**Exercise:**
Quote every line as written. Omit pictures.

-.-.-

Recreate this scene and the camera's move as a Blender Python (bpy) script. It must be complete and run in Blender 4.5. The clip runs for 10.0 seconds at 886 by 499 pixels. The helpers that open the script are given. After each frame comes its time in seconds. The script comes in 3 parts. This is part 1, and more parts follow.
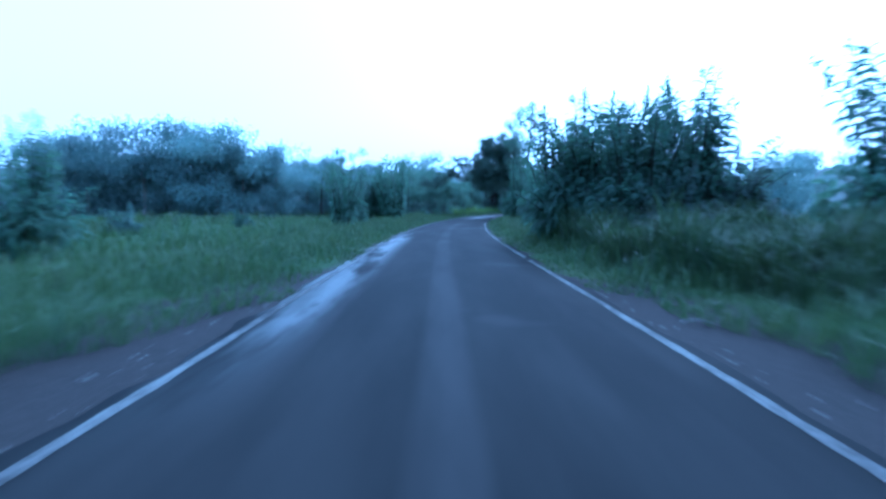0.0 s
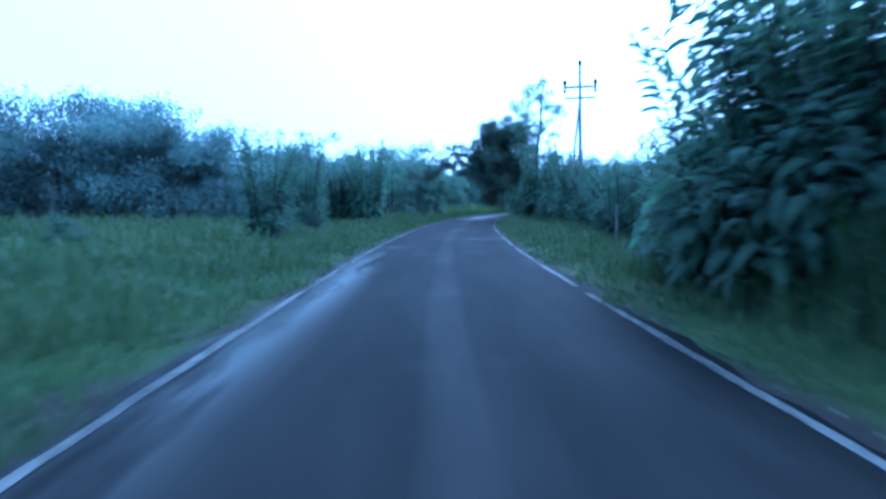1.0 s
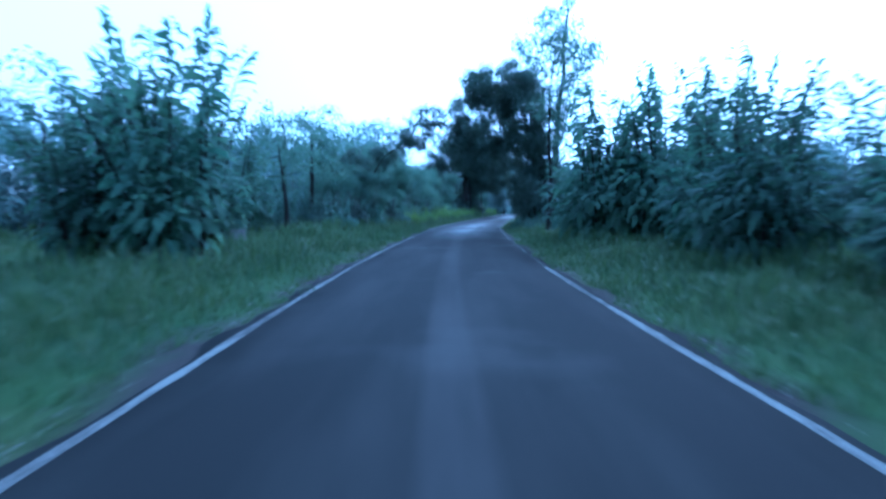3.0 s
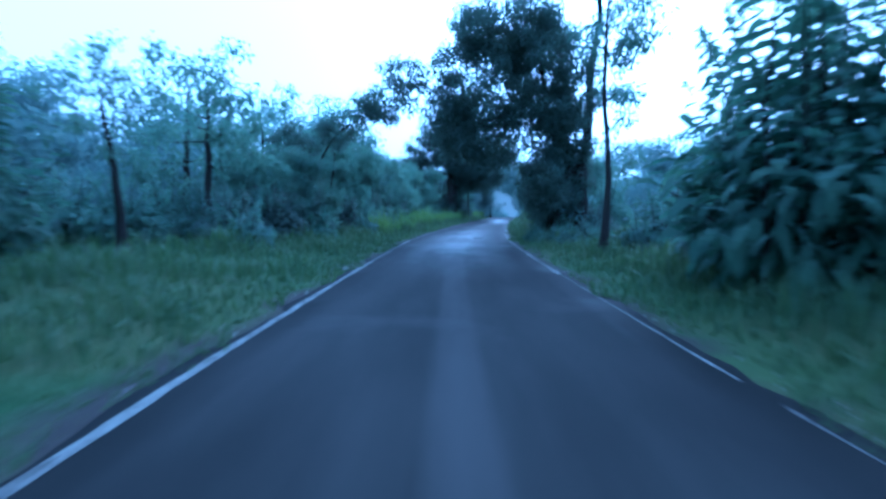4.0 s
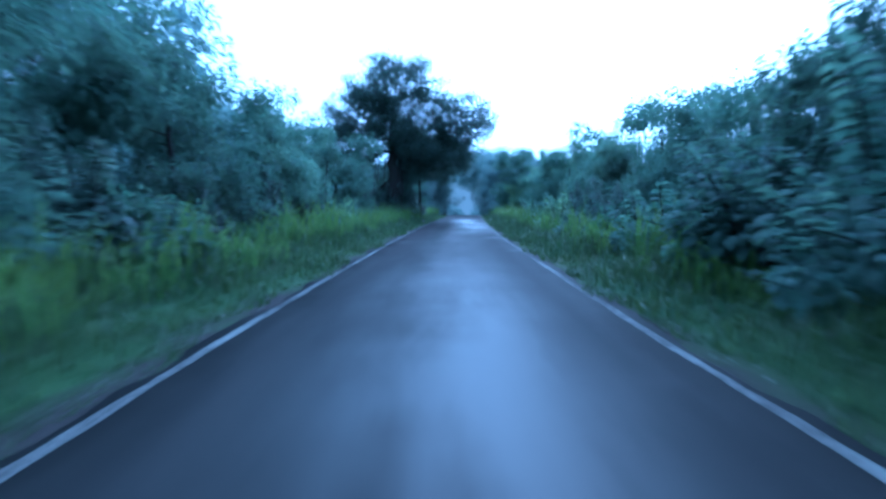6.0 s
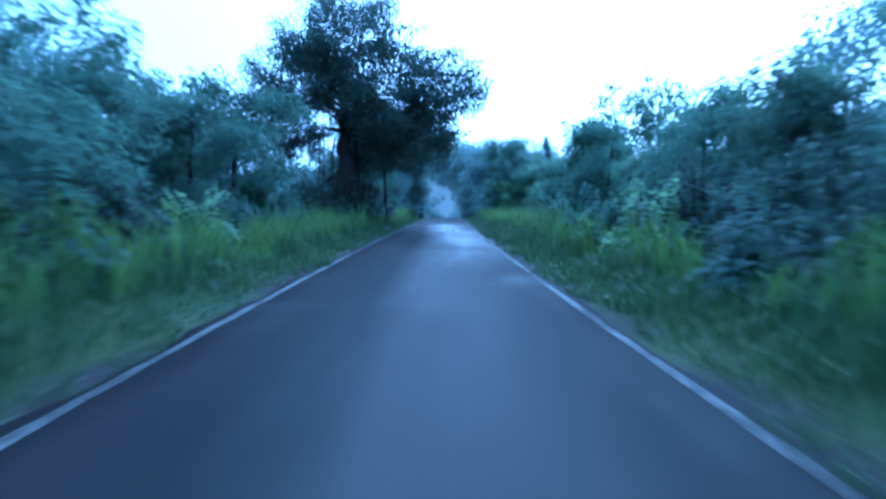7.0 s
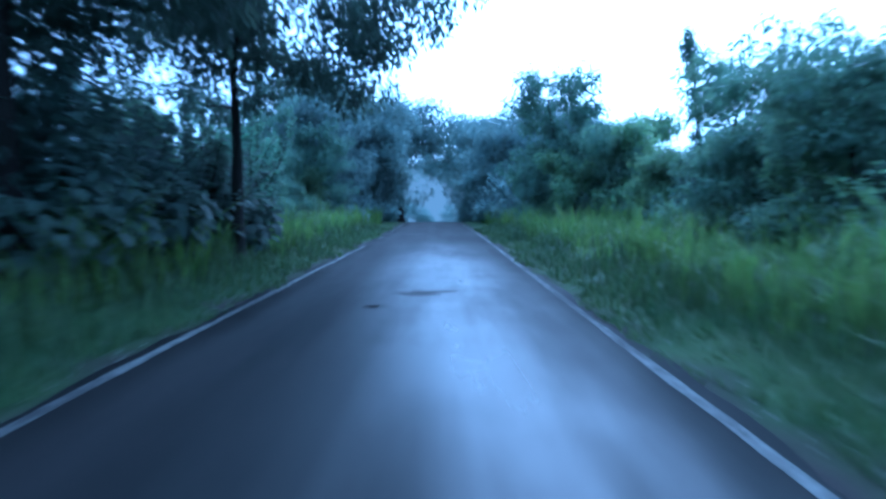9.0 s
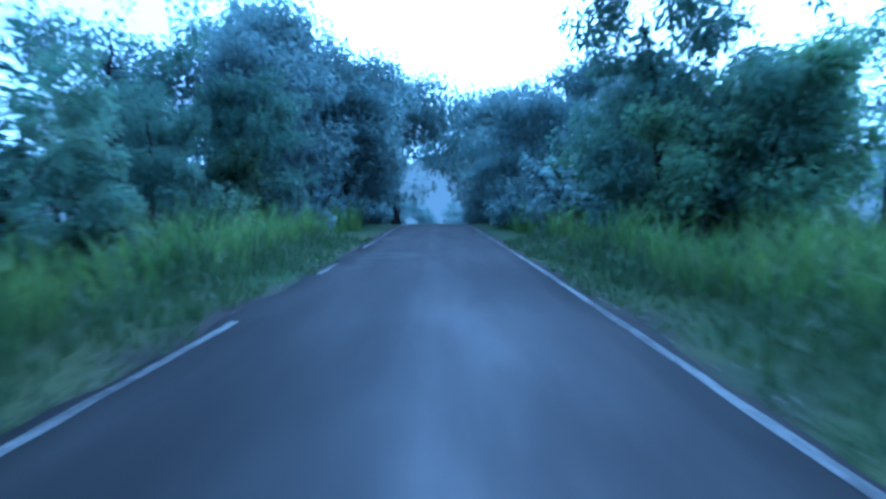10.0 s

-.-.-

**Finished task:**
Recreate this scene and the camera's move as a Blender Python (bpy) script. It must be complete and run in Blender 4.5. The clip runs for 10.0 seconds at 886 by 499 pixels. The helpers that open the script are given. After each frame comes its time in seconds. The script comes in 3 parts. This is part 1, and more parts follow.
0.0 s
1.0 s
3.0 s
4.0 s
6.0 s
7.0 s
9.0 s
10.0 s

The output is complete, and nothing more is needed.